「100年の道のり」(36)-プロ野球の歴史(菅谷 齊=共同通信)

◎テキサス州まで遠征、沢村は11勝
 巨人は第2回米国遠征に向かった。1936年(昭和11年)2月半ばのことである。
 1月14日に静岡市に集合し、キャンプは翌日から2月11日まで練習と試合を行い、渡米に備えた。この期間の狙いは、走力をつけ、肩を強くし、バットスイングの力を増す、というものだった。
 秩父丸に乗船し、横浜港を発ったのは、キャンプインから1か月後のことだった。向かうはサンフランシスコである。
 メンバーは次の通り。
▽監督=浅沼誉夫
 ▽GM=安楽兼直
 ▽主将=津田四郎(内野手)
▽投手=青柴憲一、沢村栄治、畑福俊英、ビクトル・スタルヒン
▽捕手=倉信雄、中山武、内堀保
 ▽内野手=永沢富士雄、白石敏男、田部武雄、水原茂、筒井修
 ▽外野手=山本栄一郎、中島治康、林清一
 ベーブ・ルースを来日した時に力を発揮した鈴木惣太郎は先乗りして迎える準備をしていた。三原脩、苅田久徳は参加していない。

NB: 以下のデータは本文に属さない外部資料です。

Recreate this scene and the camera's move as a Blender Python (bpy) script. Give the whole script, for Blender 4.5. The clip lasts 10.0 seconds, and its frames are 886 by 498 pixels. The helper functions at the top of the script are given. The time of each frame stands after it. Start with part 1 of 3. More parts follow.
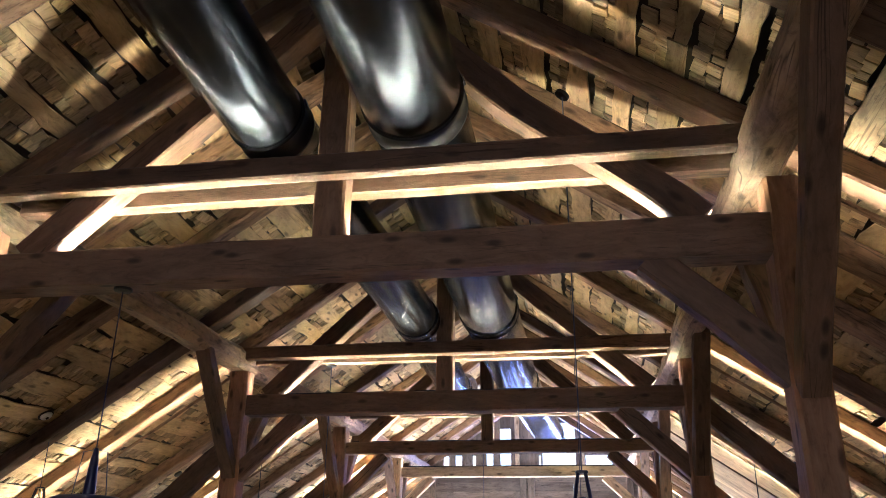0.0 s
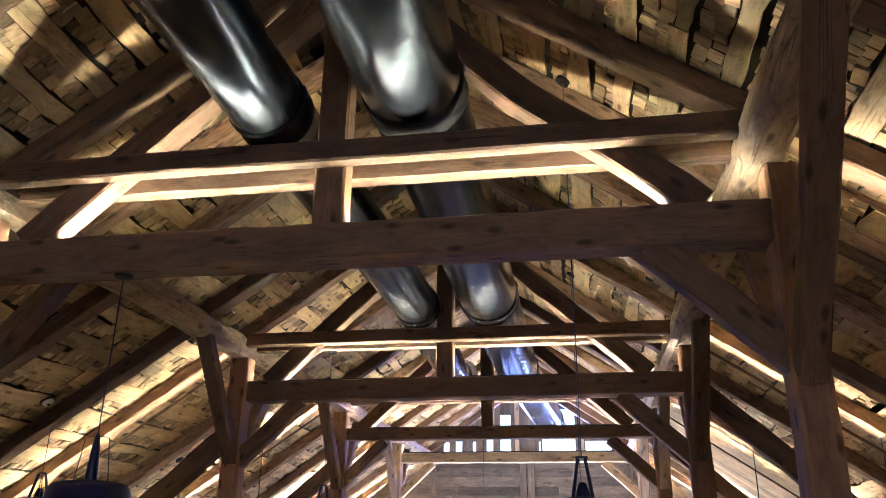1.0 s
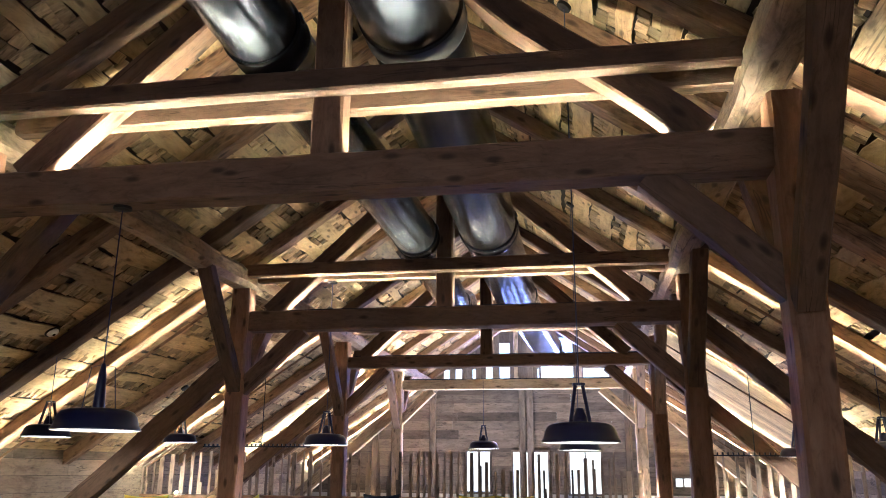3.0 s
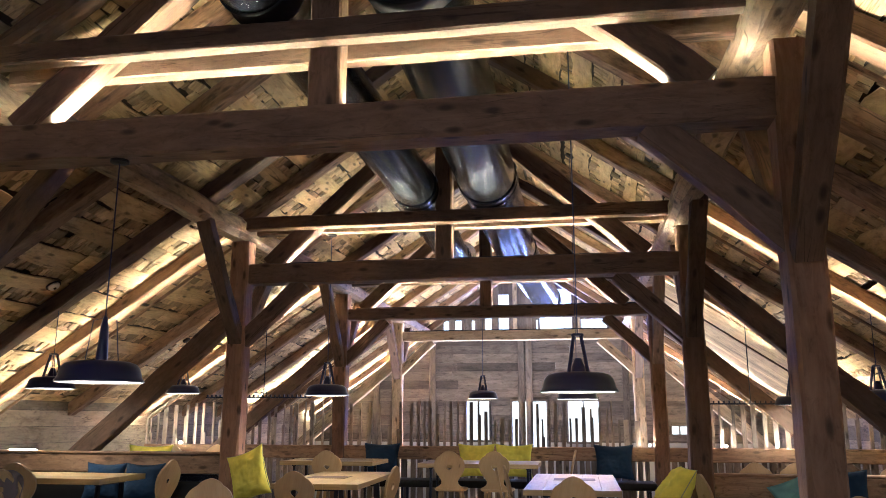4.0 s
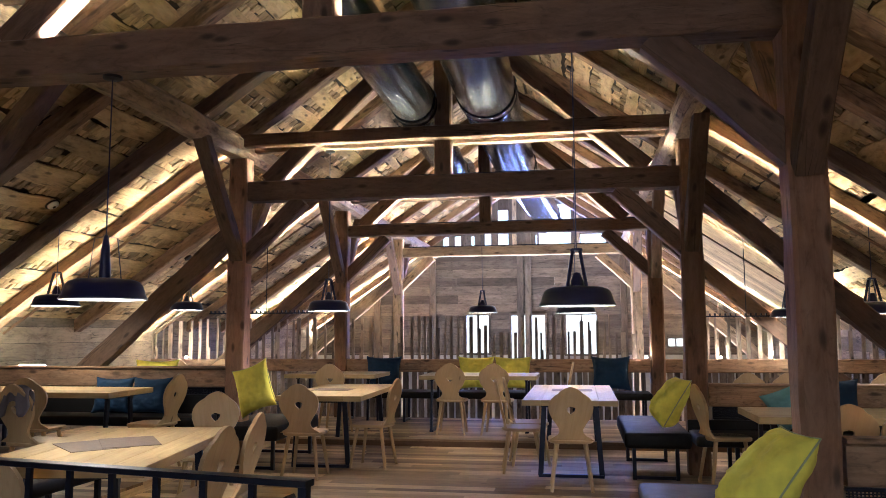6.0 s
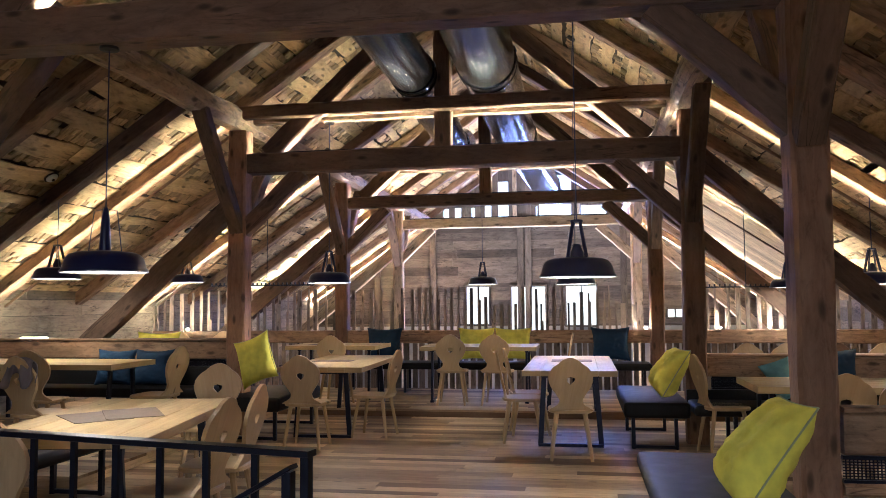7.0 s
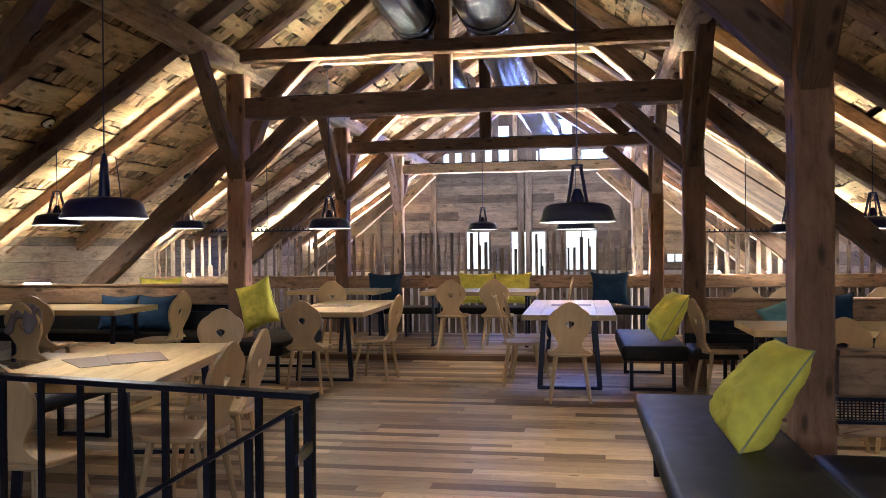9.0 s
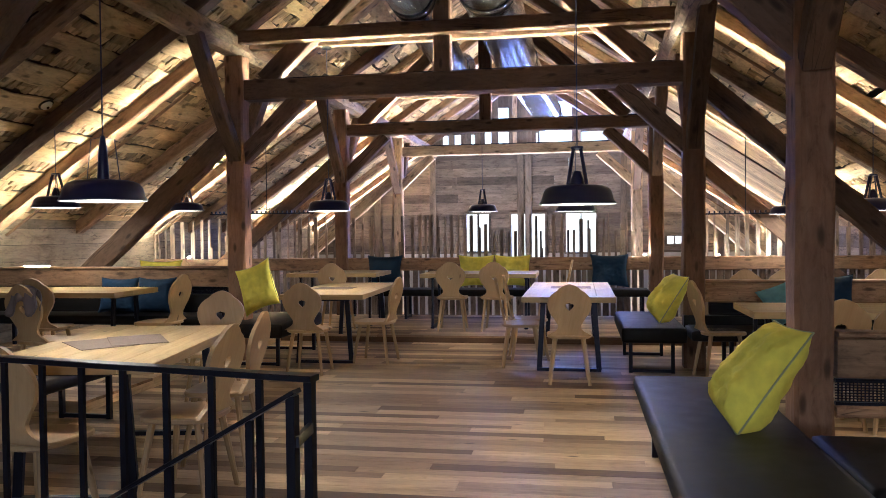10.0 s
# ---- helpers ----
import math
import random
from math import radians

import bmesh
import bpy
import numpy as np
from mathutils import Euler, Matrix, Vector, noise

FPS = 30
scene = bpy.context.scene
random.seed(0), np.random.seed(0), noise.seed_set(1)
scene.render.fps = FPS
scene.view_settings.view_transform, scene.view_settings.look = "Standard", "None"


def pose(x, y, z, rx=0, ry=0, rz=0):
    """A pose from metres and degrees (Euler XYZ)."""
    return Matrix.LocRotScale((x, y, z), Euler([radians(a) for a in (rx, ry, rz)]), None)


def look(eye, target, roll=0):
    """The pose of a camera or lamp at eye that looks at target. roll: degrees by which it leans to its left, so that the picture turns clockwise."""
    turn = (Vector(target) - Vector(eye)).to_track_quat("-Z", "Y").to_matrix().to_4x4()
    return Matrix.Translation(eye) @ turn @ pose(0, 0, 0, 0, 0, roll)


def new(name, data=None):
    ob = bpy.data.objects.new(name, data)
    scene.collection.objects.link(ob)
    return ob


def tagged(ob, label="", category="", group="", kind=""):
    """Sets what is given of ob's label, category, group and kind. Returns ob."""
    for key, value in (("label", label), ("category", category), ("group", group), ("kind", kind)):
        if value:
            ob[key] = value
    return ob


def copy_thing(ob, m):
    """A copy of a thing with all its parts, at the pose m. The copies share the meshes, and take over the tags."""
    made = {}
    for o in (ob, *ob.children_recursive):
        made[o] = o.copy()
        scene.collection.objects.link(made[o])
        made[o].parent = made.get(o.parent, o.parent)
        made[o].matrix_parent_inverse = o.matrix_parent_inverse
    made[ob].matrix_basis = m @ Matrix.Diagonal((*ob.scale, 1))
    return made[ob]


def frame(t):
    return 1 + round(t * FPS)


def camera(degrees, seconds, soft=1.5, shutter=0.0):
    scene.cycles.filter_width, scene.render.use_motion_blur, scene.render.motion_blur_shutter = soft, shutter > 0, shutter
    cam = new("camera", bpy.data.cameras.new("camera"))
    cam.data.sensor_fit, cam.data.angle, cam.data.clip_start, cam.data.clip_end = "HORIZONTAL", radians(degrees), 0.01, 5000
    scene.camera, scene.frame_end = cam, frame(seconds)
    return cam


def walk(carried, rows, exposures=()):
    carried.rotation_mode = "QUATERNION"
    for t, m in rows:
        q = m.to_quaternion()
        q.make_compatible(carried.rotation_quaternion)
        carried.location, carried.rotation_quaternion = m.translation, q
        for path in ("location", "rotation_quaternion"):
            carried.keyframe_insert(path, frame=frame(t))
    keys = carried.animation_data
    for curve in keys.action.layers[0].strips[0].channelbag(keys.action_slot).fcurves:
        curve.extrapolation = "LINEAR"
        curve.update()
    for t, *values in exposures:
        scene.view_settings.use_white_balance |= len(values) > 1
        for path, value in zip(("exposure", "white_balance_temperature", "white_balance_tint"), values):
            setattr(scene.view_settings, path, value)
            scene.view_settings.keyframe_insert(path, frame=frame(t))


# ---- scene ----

 今回は中西部まで足を延ばした。カリフォルニア州からスタートし、アリゾナ州を経てテキサス州、オクラホマ州。その後、ユタ州からアイダホ州、オレゴン州、西海岸のワシントン州。そしてカナダで終えた。
 73試合を行い、42勝32敗1分け。勝率5割8分8厘だった。
 内容を見ると、大リーグ傘下のパシフィック・コーストリーグのチームとは4勝12敗、その下部とは4勝9敗と、プロに歯が立たなかった。
 投手陣の成績は平均していた。
 ▽畑福11勝9敗
▽沢村11勝11敗
 ▽青柴10勝4敗
 ▽スタルヒン9勝7敗
 打者では中島が2割8分1厘でトップ。この遠征で速球の打ち方を学び、日本初の三冠王の基礎を作った。
 守備では水原の緩いゴロの処理が評判となった。慶大時代のプレーは健在だった。遊撃の白石も目立った。